ゲ―テにとって、〈旅〉は一生のテーマでした。外部の〈旅〉と思索の内部の〈旅〉とがたがいに交錯しあうことによって、彼のポリフォニック(多声的)な宇宙が形成されたのです。
フランクルフルト生まれの彼が、1775年にヴァイマル公国に招かれたのも大きな〈旅〉でした。1786年には、国政を放棄してイタリアへの2年近くに及ぶ〈旅〉を敢行します。
イタリアとドイツ各地への数多くの〈旅〉のほかに、ゲーテは、終生の居住地となったヴァイマルの市内を〈旅〉します。ヴァイマルは、500メートル以内ですべての用がたりる楽しい街ですが、そこには多様な路地があり、市の開かれる広場、教会、ホテル、レストラン、カフェ、書店、雑貨屋そして〝狭小邸宅〟など、大都市をミクロに縮小したかのような構造をなしています。これは、ゲーテ自身のプランによるところが大であり、ゲーテは、創造的な〈旅〉ができる街をみずからプラニングしたのでした。まさに「世界市民」の街ヴァイマルです。

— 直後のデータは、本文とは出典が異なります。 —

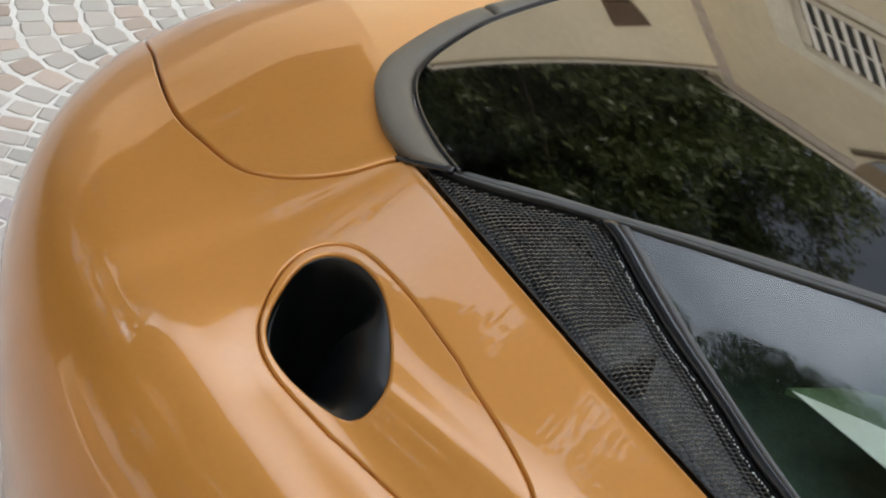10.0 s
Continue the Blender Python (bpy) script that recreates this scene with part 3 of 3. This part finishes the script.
part("bar_gasket", band(bar_t + (bar_t - bar_l) * 0.07 - np.array((0, 0, 0.003)), bar_t - np.array((0, 0, 0.003)), [(0, -0.004), (0, 0.0), (0.3, 0.0008), (0.7, 0.0008), (1, 0.0), (1, -0.004)], smooth_line=False), SATIN_BLACK, car, "black rubber gasket along the roof bar")

# door
door = new("door")
door.parent = car
door["label"] = "black upper door edge with tinted window"
sill_a = np.array([(x, waist(x) + 0.0055, 0.921) for x in np.linspace(0.60, 1.3, 40)])
sill_b = curve([(0.645, -0.014, 0.936), (0.685, 0.003, 0.942), (0.81, -0.009, 0.944), (1.0, -0.03, 0.944), (1.34, -0.065, 0.944)], 40)
part("sill_trim", band(sill_a, sill_b, [(0, -0.02), (0, 0.0), (0.04, 0.002), (0.40, 0.003), (0.44, 0.0036), (0.56, 0.0085), (0.60, 0.0088), (0.97, 0.004), (1, 0.002), (1, -0.01)], smooth_line=False), DOOR_BLACK, door, "black door sill trim")
part("window_seal", band(curve([(0.685, 0.005, 0.944), (0.81, -0.007, 0.946), (1.0, -0.028, 0.946), (1.34, -0.063, 0.946)], 40), curve([(0.688, 0.012, 0.947), (0.812, 0.001, 0.948), (1.0, -0.02, 0.948), (1.34, -0.055, 0.948)], 40), ROUND, smooth_line=False), RUBBER, door, "grey window seal")
door_pane = part("door_pane", band(curve([(0.686, 0.009, 0.945), (0.81, -0.003, 0.945), (0.93, -0.016, 0.945)], 30), curve(lifted([(0.695, 0.012), (0.788, 0.050), (0.93, 0.085)], side, -0.004), 30), [(0, 0), (0.5, 0.0002), (1, 0)], smooth_line=False), SIDE_GLASS, door, "tinted door glass")
door_pane.visible_shadow = False

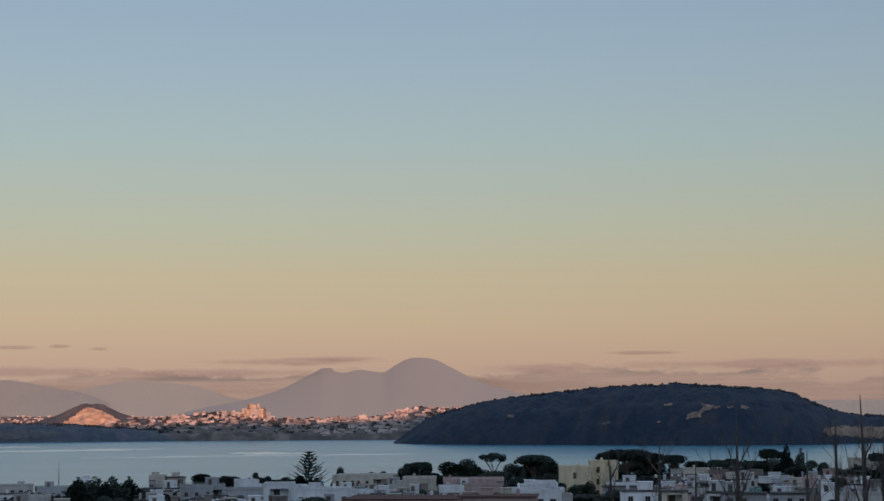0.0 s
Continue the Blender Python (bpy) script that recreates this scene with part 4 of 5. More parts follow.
def umbrella_pine(seed, open_crown=False):
    rnd = random.Random(seed)
    e = empty("umbrella_pine", Matrix(), "dark umbrella pine with a flat spreading crown", "tree", "trees of the near town")
    lean = rnd.uniform(-0.5, 0.5)
    child("trunk", Shape().tube([(0, 0, 0), (lean * 0.3, 0, 3), (lean, 0, 6.2)], [0.30, 0.22, 0.17], 7).mesh("trunk", M_BARK), e)
    clumps = []
    n = 7 if open_crown else 9
    for k in range(n):
        a = k * math.tau / n + rnd.uniform(-0.3, 0.3)
        rr = rnd.uniform(1.8, 3.0)
        tip = (lean + rr * math.cos(a), rr * math.sin(a), 8.4 + rnd.uniform(-0.3, 0.3))
        child("limb", Shape().tube([(lean, 0, 5.6 + rnd.uniform(-0.5, 0.5)), (lean + rr * 0.45 * math.cos(a), rr * 0.45 * math.sin(a), 7.2), tip], [0.12, 0.09, 0.05], 5).mesh("limb", M_BARK), e)
        clumps.append(((tip[0], tip[1], tip[2] + 0.3), (rnd.uniform(1.0, 1.5), rnd.uniform(1.0, 1.5), rnd.uniform(0.35, 0.55))))
    if not open_crown:
        clumps += [((lean + rnd.uniform(-1.5, 1.5), rnd.uniform(-1.5, 1.5), 9.05), (1.9, 1.9, 0.65)) for _ in range(6)]
        clumps += [((lean + rnd.uniform(-2.2, 2.2), rnd.uniform(-2.2, 2.2), 8.4), (1.3, 1.3, 0.4)) for _ in range(4)]
    else:
        clumps.append(((lean, 0, 9.1), (1.8, 1.8, 0.6)))
    child("crown", leaves(rnd, clumps, 3000 if not open_crown else 1300, 0.27, M_PINE), e)
    return e


def round_tree(seed, tall=False):
    rnd = random.Random(seed)
    e = empty("conifer" if tall else "evergreen_tree", Matrix(), "tall dense dark conifer" if tall else "dense dark evergreen tree with an uneven crown", "tree", "trees of the near town")
    child("trunk", Shape().tube([(0, 0, 0), (0.1, 0, 2.5), (0, 0.1, 6)], [0.28, 0.2, 0.08], 7).mesh("trunk", M_BARK), e)
    clumps = []
    if tall:
        for k in range(12):
            t = k / 11
            r = 2.9 * (1 - t) ** 0.6 * rnd.uniform(0.55, 0.8) + 0.6
            clumps.append(((rnd.uniform(-1, 1) * 1.6 * (1 - t), rnd.uniform(-1, 1) * 1.6 * (1 - t), 1.5 + 7.6 * t), (r, r, 1.3)))
    else:
        for k in range(11):
            a, t = rnd.uniform(0, math.tau), rnd.random()
            rr = rnd.uniform(0.8, 2.7)
            zz = 3.0 + 5.6 * t
            rr *= 1.0 if t < 0.6 else 0.6
            r = rnd.uniform(1.1, 1.7)
            clumps.append(((rr * math.cos(a), rr * math.sin(a), zz), (r, r, r * 0.8)))
    for k in range(3):
        c = clumps[k * 3][0]
        child("limb", Shape().tube([(0, 0, 2.2 + k), (c[0] * 0.5, c[1] * 0.5, (c[2] + 2.2 + k) / 2 + 0.3), c], [0.12, 0.08, 0.03], 5).mesh("limb", M_BARK), e)
    child("crown", leaves(rnd, clumps, 3400 if tall else 2800, 0.34 if tall else 0.27, M_LEAF), e)
    return e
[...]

ゲーテは、「ガルテンハウス」と呼ばれる別荘をアウグスト公からあたえられていましたが、「別荘」といっても、自宅や官邸からの距離は歩いて10数分しかかかりません。が、そのあいだには、森あり、川あり、公園ありで、自宅と別荘とのあいだで豊な〈旅〉をすることができたのです。
「フラウエンプラン」というゲーテの自宅の内部は、意外に狭い作りになっています。これは、ビーダーマイヤー様式を取り入れているためと言われますが、その〝狭い〟空間が実に多様で、ゲーテは、この室内でも多彩な〈旅〉を享受していたのでしょう。